Building Observability You'll Actually Use
The biggest mistake I see in LLM integrations is treating the API like a black box. You send a request, get a response, done. No logging, no metrics, no way to debug when things go sideways.
At minimum, log these for every API call:
- Input token count and output token count
- Latency (time to first token and total)
- Model version (the exact version string from the response headers)
- Temperature and other parameters used
- A hash of the prompt template so you can correlate quality changes with prompt changes
import time
import hashlib
import logging
logger = logging.getLogger("llm_observability")
def observed_chat(client, messages, **kwargs):
"""Wrapper that adds observability to any LLM call."""
prompt_hash = hashlib.md5(
json.dumps(messages, sort_keys=True).encode()
).hexdigest()[:8]
start = time.monotonic()
response = client.chat(messages=messages, **kwargs)

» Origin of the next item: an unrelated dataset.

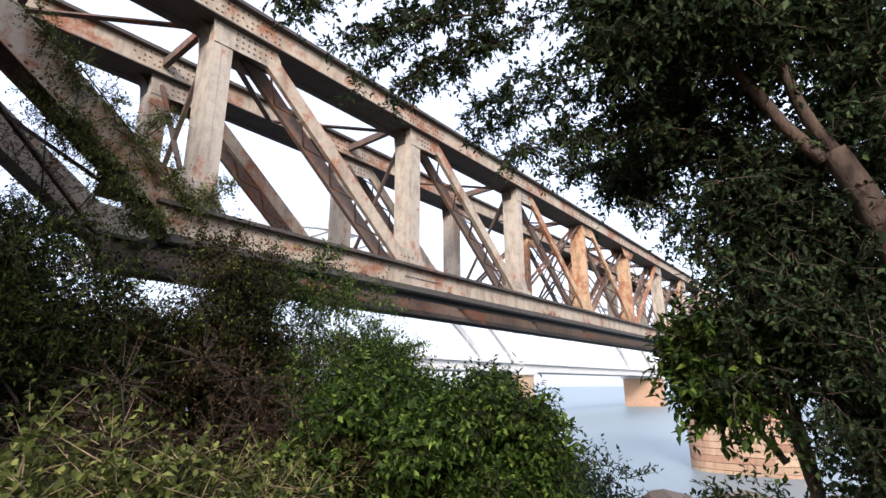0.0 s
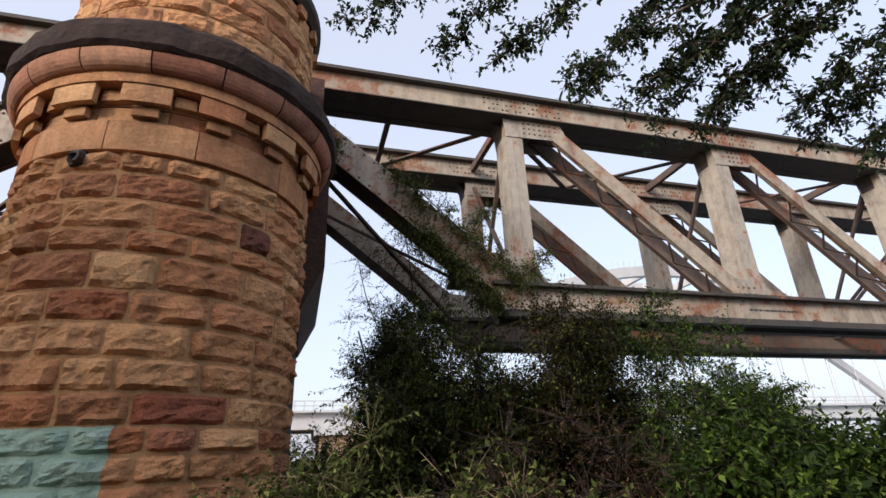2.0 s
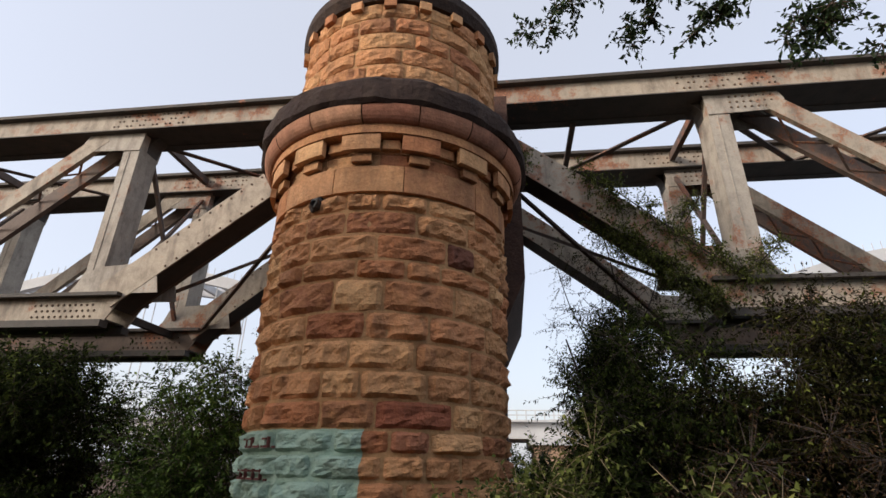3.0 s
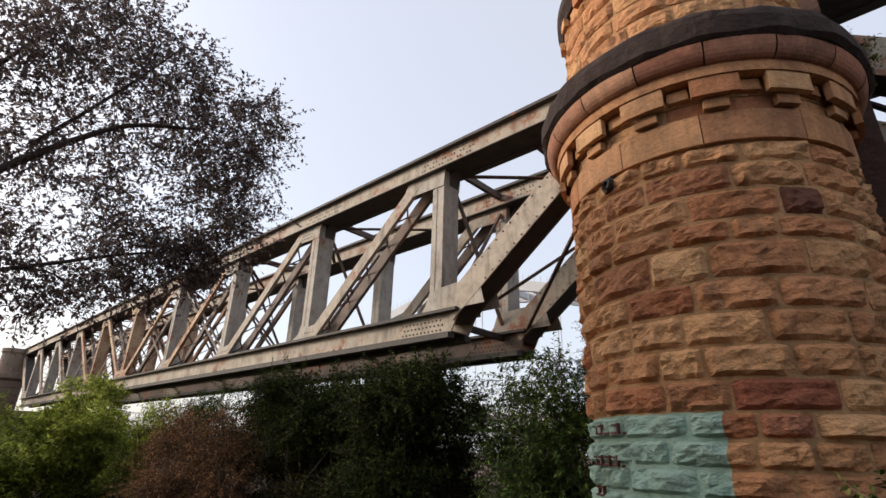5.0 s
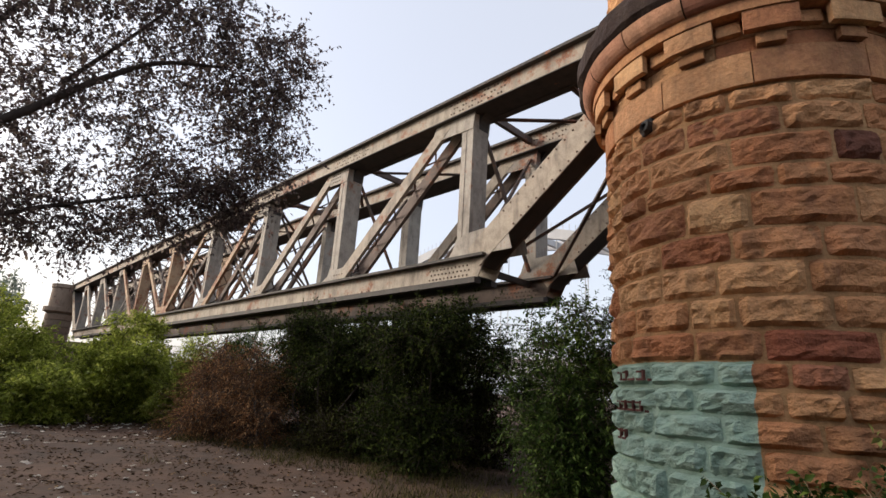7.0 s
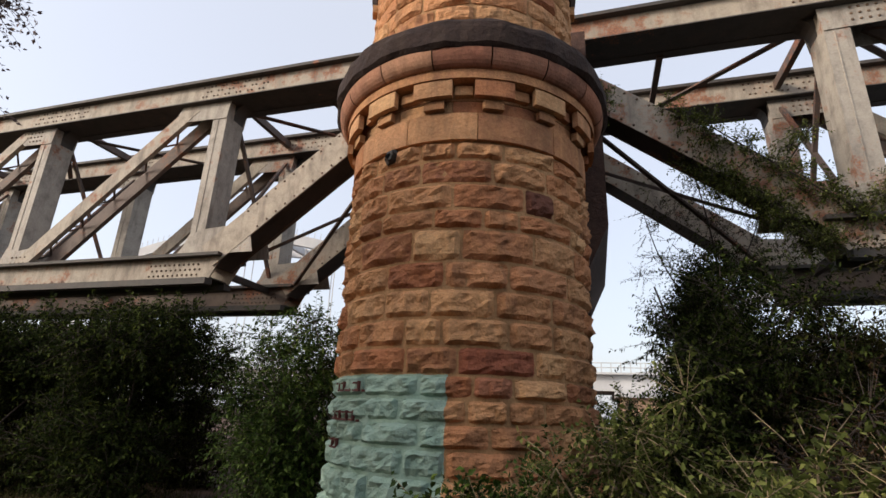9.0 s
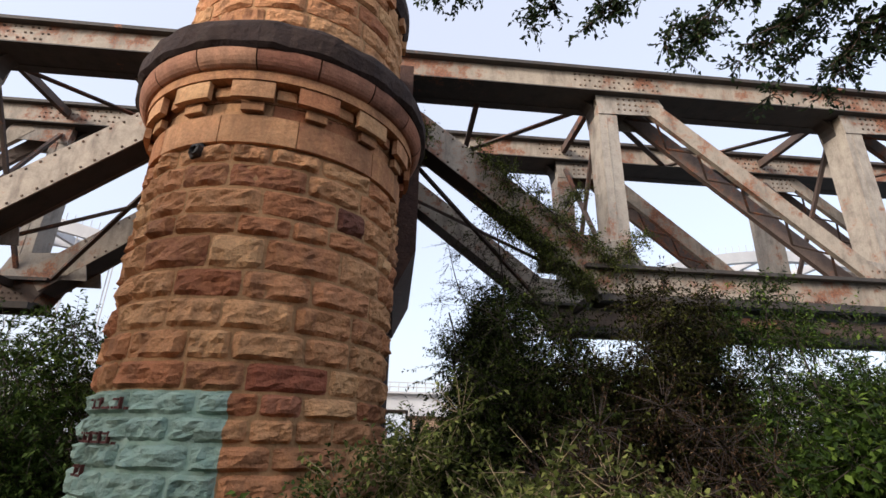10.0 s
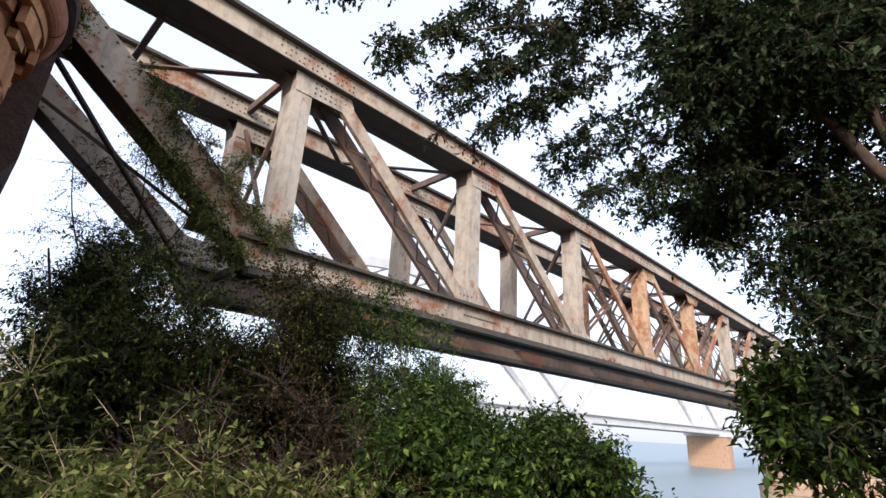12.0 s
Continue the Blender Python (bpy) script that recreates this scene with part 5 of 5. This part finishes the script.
for i, (x, y, s) in enumerate(((10.5, 1.6, 0.9), (12.2, 2.8, 1.1), (9.6, 0.2, 0.7), (13.5, 1.0, 1.2), (8.8, 2.4, 0.5), (15.0, 3.5, 0.8))):
    rock("boulder", "brown weathered boulder on the river bank", x, y, s, ROCK, i, "bank boulders")


def make_litter():
    """Scraps of pale paper and plastic lying on the clearing."""
    rr = random.Random(77)
    for i in range(290):
        far = rr.random() < 0.6
        x = rr.uniform(-20.5, -14) if far else rr.uniform(-15, -6.5)
        y = rr.uniform(-2.5, 5.2) if far else rr.uniform(0.2, 5.4)
        s = rr.uniform(0.015, 0.05) * (1.5 if far else 0.9)
        if i < 3:
            s = 0.09
        bm = bmesh.new()
        n = 4
        g = [[bm.verts.new(((a / n - 0.5) * s * 2.2, (b / n - 0.5) * s * 1.3, abs(rr.gauss(0, 0.28)) * s)) for b in range(n + 1)] for a in range(n + 1)]
        for a in range(n):
            for b in range(n):
                bm.faces.new((g[a][b], g[a + 1][b], g[a + 1][b + 1], g[a][b + 1]))
        bmesh.ops.solidify(bm, geom=bm.faces[:], thickness=0.004)
        ob = new("litter_scrap", mesh_of(bm, "litter_scrap"))
        ob.data.materials.append(LITTER)
        ob.location = (x, y, ground_z(x, y) + 0.012)
        ob.rotation_euler = (0, 0, rr.uniform(0, 6.28))
        tagged(ob, "crumpled pale scrap of litter on the bare earth", "litter", "litter in the clearing")


make_litter()


def make_grass():
    """Dry grass and small weeds along the foot of the bushes."""
    rng = np.random.default_rng(88)
    n = 70000
    x = rng.uniform(-26, 7, n)
    y = rng.uniform(-1.5, 8.5, n)
    keep = (noise_field(x, y) + 0.16 * (y - 3.4) + 0.25 * (x > -6) > 0.32) & ((x - PX) ** 2 + (y - PY) ** 2 > 3.4)
    x, y = x[keep], y[keep]
    k = len(x)
    z = np.array([ground_z(a, b) for a, b in zip(x, y)])
    base = np.stack([x, y, z - 0.01], 1)
    h = rng.uniform(0.05, 0.26, (k, 1))
    lean = rng.normal(size=(k, 3)) * np.array([0.45, 0.45, 0]) * h
    a = rng.uniform(0, 6.28, k)
    side = np.stack([np.cos(a), np.sin(a), np.zeros(k)], 1) * 0.007
    v = np.stack([base - side, base + side, base + lean + np.array([0, 0, 1]) * h], 1).reshape(-1, 3)
    me = raw_mesh("grass", v, np.arange(k * 3), 3)
    me.materials.append(LEAF_GRASS)
    ob = new("grass", me)
    tagged(ob, "thin dry grass and weeds on the bank", "grass", kind="stuff")


def noise_field(x, y):
    return np.array([noise.noise((a * 0.4, b * 0.4, 9.0)) for a, b in zip(x, y)]) * 0.7


LEAF_GRASS = leaf("dry_grass", (0.03, 0.03, 0.012), (0.085, 0.08, 0.032), (0.22, 0.18, 0.09), 0.3, 0.8)
make_grass()


def make_debris():
    """Dead leaves, twigs and crumbs of earth strewn over the bank."""
    rng = np.random.default_rng(99)
    n = 30000
    x = -rng.uniform(0, 1, n) ** 0.8 * 26 + 6
    y = rng.uniform(-4, 8, n)
    k = n
    z = np.array([ground_z(a, b) for a, b in zip(x, y)]) + 0.008
    c = np.stack([x, y, z], 1)
    s = rng.uniform(0.012, 0.05, (k, 1))
    a = rng.uniform(0, 6.28, k)
    u = np.stack([np.cos(a), np.sin(a), rng.normal(size=k) * 0.25], 1) * s
    w = np.stack([-np.sin(a), np.cos(a), rng.normal(size=k) * 0.25], 1) * s * rng.uniform(0.15, 0.7, (k, 1))
    up = np.array([0, 0, 1.0]) * s * rng.uniform(0.0, 0.5, (k, 1))
    v = np.stack([c - u, c + w + up, c + u, c - w + up], 1).reshape(-1, 3)
    q = np.arange(k)[:, None] * 4
    f = np.concatenate([q + np.array([0, 1, 2]), q + np.array([0, 2, 3])], 1).reshape(-1)
    me = raw_mesh("leaf_debris", v, f, 3)
    me.materials.append(LEAF_FALLEN)
    tagged(new("leaf_debris", me), "dead leaves and earth crumbs on the bank", "debris", kind="stuff")


LEAF_FALLEN = leaf("fallen_leaf", (0.024, 0.014, 0.009), (0.10, 0.06, 0.036), (0.27, 0.18, 0.11), 0.1, 0.8)
make_debris()


def make_marks():
    """Faded stencil marks, too worn to read, on the bottom chord."""
    mk = thing("stencil_mark", "faded dark stencil marks on the bottom chord", "lettering", at=(AXIS, Y_NEAR, 0))
    rr = random.Random(5)
    x = 11.75
    while x < 13.1:
        w = rr.uniform(0.04, 0.12)
        bm = bmesh.new()
        box(bm, (x, -0.004, BC0 + 0.20), (x + w, 0.001, BC0 + 0.245))
        part("mark_bar", bm, IRON, mk)
        x += w + rr.uniform(0.01, 0.03)


make_marks()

latency = time.monotonic() - start
logger.info(
"llm_call",
extra={
"prompt_hash": prompt_hash,
"input_tokens": response.usage.prompt_tokens,
"output_tokens": response.usage.completion_tokens,
"latency_seconds": round(latency, 3),
"model": response.model, # actual model used, not requested
"temperature": kwargs.get("temperature", "default"),
}
)
return responseOnce you have this data flowing, patterns jump out. You'll notice that your Monday morning latency is 3x worse (cold caches), that one prompt template accounts for 70% of your token spend, or that the model version quietly changed last Thursday — right when the complaints started.
When to Walk Away From a Provider
Sometimes the problem isn't your code. If you're consistently hitting rate limits that don't match your plan, getting degraded responses during peak hours, or support takes weeks to acknowledge a real issue, it might be time to abstract your integration.
from abc import ABC, abstractmethod
class LLMProvider(ABC):
@abstractmethod
def chat(self, messages, **kwargs):
pass
class OpenAIProvider(LLMProvider):
def chat(self, messages, **kwargs):
# OpenAI-specific implementation
pass
class AnthropicProvider(LLMProvider):
def chat(self, messages, **kwargs):
# Anthropic-specific implementation
pass
class OllamaProvider(LLMProvider):
def chat(self, messages, **kwargs):
# Local model via Ollama — your escape hatch
passThis isn't over-engineering if you've already been burned by a provider change. The abstraction layer takes an afternoon to build and saves you weeks of emergency migration later. I now start every LLM project with this pattern after learning the hard way.
Prevention Checklist
Before you ship an LLM-powered feature, make sure you have:
- Token budgets — hard limits on input context size, enforced in code
- Model version pinning — use date-stamped model IDs, not aliases
- Automated evals — even five test cases run daily catches most regressions
- Structured logging — tokens, latency, model version on every call
- A provider abstraction — even a thin one, so you're not locked in
- Fallback behavior — what does your app do when the API returns garbage or times out?
None of this is glamorous. Nobody's writing blog posts titled "I Added Logging to My LLM Integration and It Changed My Life." But it's the difference between an AI feature that works reliably in production and one that slowly degrades until someone on Hacker News writes a post about cancelling the service.
The LLM space moves fast. Models change, pricing shifts, quality fluctuates. The developers who build resilient integrations — with proper observability, testing, and abstraction — are the ones who don't wake up to a broken product on a random Tuesday morning.